Pros: The state-wide page really shows off the work MapLight has been doing. State issues come with a lot more readily collectable data than Berkeley ballot measures.
Cons: As with the Berkeley version of Voter's Edge, don't rely on the site as an objective source of a bill's meaning or implications. Also, the lack of systematic citations make it awkward to use this data journalistically and with rigour.
Recommendation: Check it out and have fun. Figure out what you like and don't like about it. If you think it might be helpful pass that information along to MapLight.

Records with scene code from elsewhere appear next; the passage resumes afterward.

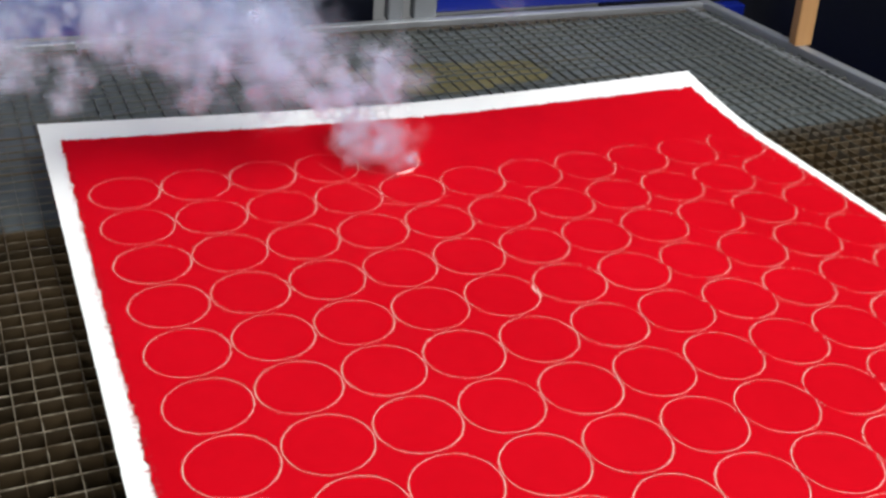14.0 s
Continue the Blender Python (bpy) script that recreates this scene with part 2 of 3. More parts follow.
# ---- the room that closes the place: added out of view, its pale walls bounce light ----
X0, X1, Y0, Y1, Z0, Z1 = -2.2, 3.0, -1.8, 3.0, -0.85, 1.9
tagged(link("floor", box((X0 - 0.1, Y0 - 0.1, Z0 - 0.1), (X1 + 0.1, Y1 + 0.1, Z0)), CONCRETE), "grey concrete workshop floor under the machine", "floor", kind="structure")
tagged(link("ceiling", box((X0 - 0.1, Y0 - 0.1, Z1), (X1 + 0.1, Y1 + 0.1, Z1 + 0.1)), PLASTER), "pale plastered workshop ceiling", "ceiling", kind="structure")
tagged(link("wall_west", box((X0 - 0.1, Y0, Z0), (X0, Y1, Z1)), PLASTER), "pale plastered side wall", "wall", kind="structure")
tagged(link("wall_east", box((X1, Y0, Z0), (X1 + 0.1, Y1, Z1)), PLASTER), "pale plastered side wall", "wall", kind="structure")
tagged(link("wall_north", box((X0 - 0.1, Y1, Z0), (X1 + 0.1, Y1 + 0.1, Z1)), PLASTER), "pale plastered end wall", "wall", kind="structure")
# unseen wall, opened only where the added fill lamp stands
south = bmesh.new()
for lo, hi in (((X0 - 0.1, Y0 - 0.1, Z0), (-1.5, Y0, Z1)), ((0.5, Y0 - 0.1, Z0), (X1 + 0.1, Y0, Z1)), ((-1.5, Y0 - 0.1, Z0), (0.5, Y0, 0.35)), ((-1.5, Y0 - 0.1, 1.75), (0.5, Y0, Z1))):
    add_box(south, lo, hi)
tagged(link("wall_south", south, PLASTER), "pale plastered unseen wall with a made-up opening for the fill light", "wall", kind="structure")


# ---- the cutting machine: body, bed, rails ----
machine = empty("laser_cutting_machine", "laser cutter with a sooty metal grid bed and blue housing", "machine")
LEFT, NEAR = -7.0, -2.46
BACK_A, BACK_B = Vector((LEFT * P, 16.85 * P)), Vector((15.1 * P, 16.10 * P))
RIGHT_A, RIGHT_B = Vector((16.48 * P, NEAR * P)), Vector((15.02 * P, 16.2 * P))
part("tray", box((LEFT * P - 0.02, NEAR * P - 0.02, TRAY - 0.02), (17.4 * P, 17.9 * P, TRAY)), SOOT, machine, "soot-black tray under the grid")
cabinet = bmesh.new()
for lo, hi in (((LEFT * P - 0.04, NEAR * P - 0.04, Z0), (LEFT * P - 0.02, 17.9 * P, GRID_TOP - 0.004)), ((17.4 * P, NEAR * P - 0.04, Z0), (17.4 * P + 0.02, 17.9 * P, -0.09)),
               ((LEFT * P - 0.02, NEAR * P - 0.04, Z0), (17.4 * P, NEAR * P - 0.02, GRID_TOP - 0.012)), ((LEFT * P - 0.04, 17.9 * P, Z0), (17.4 * P + 0.02, 17.9 * P + 0.02, -0.06))):
    add_box(cabinet, lo, hi, 0.002)
part("cabinet", cabinet, BLUE, machine)
part("side_rail", bar(RIGHT_A, RIGHT_B, 0.011, GRID_TOP + 0.004, 0.09), SILVER, machine, "pale aluminium side rail")
off = Vector((-0.024, 0.0))
part("inner_rail", bar(RIGHT_A + off, RIGHT_B + off, 0.008, GRID_TOP - 0.001, 0.05), GREY, machine)
part("back_rail", bar(BACK_A, BACK_B, 0.010, GRID_TOP + 0.002, 0.09), SILVER, machine)
part("back_ledge", bar(BACK_A + Vector((0, -0.012)), BACK_B + Vector((0, -0.012)), 0.009, GRID_TOP - 0.003, 0.08), SOOT, machine)
part("front_rail", bar((LEFT * P, NEAR * P - 0.004), (17.3 * P, NEAR * P - 0.004), 0.004, GRID_TOP + 0.001, 0.09, 0.0006), SILVER, machine, "bright aluminium front rail")
run = BACK_B - BACK_A


def on_back(u):
    k = (u * P - BACK_A.x) / run.x
    return BACK_A + run * k


def back_panel(u0, u1, top, mat, label, setback, low=GRID_TOP + 0.003):
    a, b = on_back(u0), on_back(u1)
    s = Vector((0, setback))
    return part("back_panel", bar(a + s, b + s, 0.012, top, top - low, 0.0015), mat, machine, label)


back_panel(-7.0, 3.6, 0.42, BLUE, "deep blue lacquered panel", 0.014)
back_panel(3.6, 6.9, 0.42, DARK, "black recess panel", 0.05, -0.1)
back_panel(8.1, 14.6, 0.42, BLUE, "deep blue lacquered panel", 0.018)
for u0, u1 in ((6.9, 7.25), (7.5, 8.05)):
    a, b = on_back(u0), on_back(u1)
    s = Vector((0, 0.012))
    part("upright", bar(a + s, b + s, 0.014, 0.42, 0.444, 0.002), GREY, machine, "grey painted upright")
part("corner_post", box((14.65 * P, 16.08 * P + 0.012, GRID_TOP + 0.003), (15.1 * P, 16.08 * P + 0.034, 0.42), 0.002), GREY, machine)
part("side_panel", box((18.4 * P, -8 * P, -0.5), (18.4 * P + 0.012, 26 * P, 0.5), 0.002), DARK, machine, "navy-black side panel")
part("side_floor", box((17.45 * P, -8 * P, -0.52), (18.4 * P, 26 * P, -0.5)), DARK, machine)

# the grid: thin strips on edge, crossing
bed = empty("grid_bed", "crossing sooty metal strips of the cutting grid", "grid")
HIGH, THICK = 0.013, 0.0005
rnd = random.Random(5)


def strip_mesh(seed):
    """A strip one metre long on x, top at 0, its edge a little bent and nicked."""
    r = random.Random(seed)
    bm = bmesh.new()
    n = 60
    rings = []
    for k in range(n + 1):
        x = k / n
        w = 0.0007 * noise.noise((x * 9, seed * 3.1, 0)) + 0.0003 * noise.noise((x * 40, seed, 2))
        top = 0.0006 * noise.noise((x * 12, seed * 1.7, 5)) - (0.0008 if r.random() < 0.06 else 0)
        rings.append([bm.verts.new((x, w + y, z)) for y, z in ((-THICK / 2, top - 0.0001), (THICK / 2, top), (THICK / 2, -HIGH), (-THICK / 2, -HIGH))])
    for a, b in zip(rings, rings[1:]):
        for q in range(4):
            bm.faces.new((a[q], b[q], b[(q + 1) % 4], a[(q + 1) % 4]))
    bm.faces.new(rings[0])
    bm.faces.new(rings[-1][::-1])
    bmesh.ops.recalc_face_normals(bm, faces=bm.faces)
    return bm


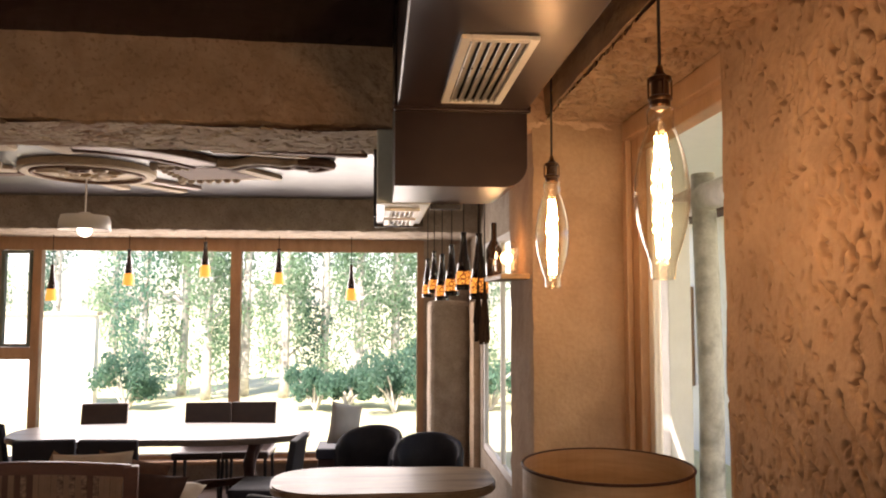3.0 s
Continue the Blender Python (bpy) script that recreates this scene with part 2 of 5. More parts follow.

Update (Oct 3): MapLight points out that their site has links to citations (look for the circled-i). Our spot-checking of the entries for Measure 37 found that these citations weren't always accurate. MapLight also replied that "The info in the Summary section for each ballot measure, including What Your Vote Means, Financial Effect, and Campaign Arguments, is reprinted from the California Secretary of State, which we consider to be the most objective source available." After some digging to find correct citations we found that MapLight's claim was partially true but that some content in this cateogry appears to be original. For example, we could not find a source other than MapLight for its description of Measure 37's financial impacts. We stand by our earlier suggestion to not rely on the site for as an objective source of a bill's meaning or implications.
It's the city's job to assemble ballot measure material for voter information packets. The City Clerk's office kindly publishes the materials on-line, well ahead of the election and before the voter information packets are mailed out. If you want to read the actual texts of measures, the city attorney's analyses, tax implications, and the campaign arguments and rebuttals for and against each measure the city itself provides one-stop shopping.
The second link above provides the financial data used on the "Voters Edge Berkeley" site.
Pros: It's official and it's the most objective record of what's literally going to be on the ballot. It's neatly organized.
Cons: The site makes for an awkward browsing experience. This contains only official voter packet data. For example, it doesn't include data about campaign funding.
Recommendation: This is the most authoritative source for hard data about what each ballot measure is.
On a personal note...
The City Clerk's web page of ballot measure information is a fine resource but as a journalist frequently wanting to page through those materials, I found the interface to be awkward. I wanted a web page that made that stuff easier to browse. So, I copied the public data from the City Clerk's page and set up an archive copy. I used some simple programming tricks to format the data in a way I liked.
Stay tuned for updates. As financial data from the campaigns rolls in, I'll investigate how hard it is to add to the browser. If it's easy enough, I'll do so.
Pros: For some, a handy way to page through the official ballot information on Berkeley measures in this election.
Cons: There is no new information here beyond what the Clerk published. For example, I haven't separately collected endorsement lists or links to news articles.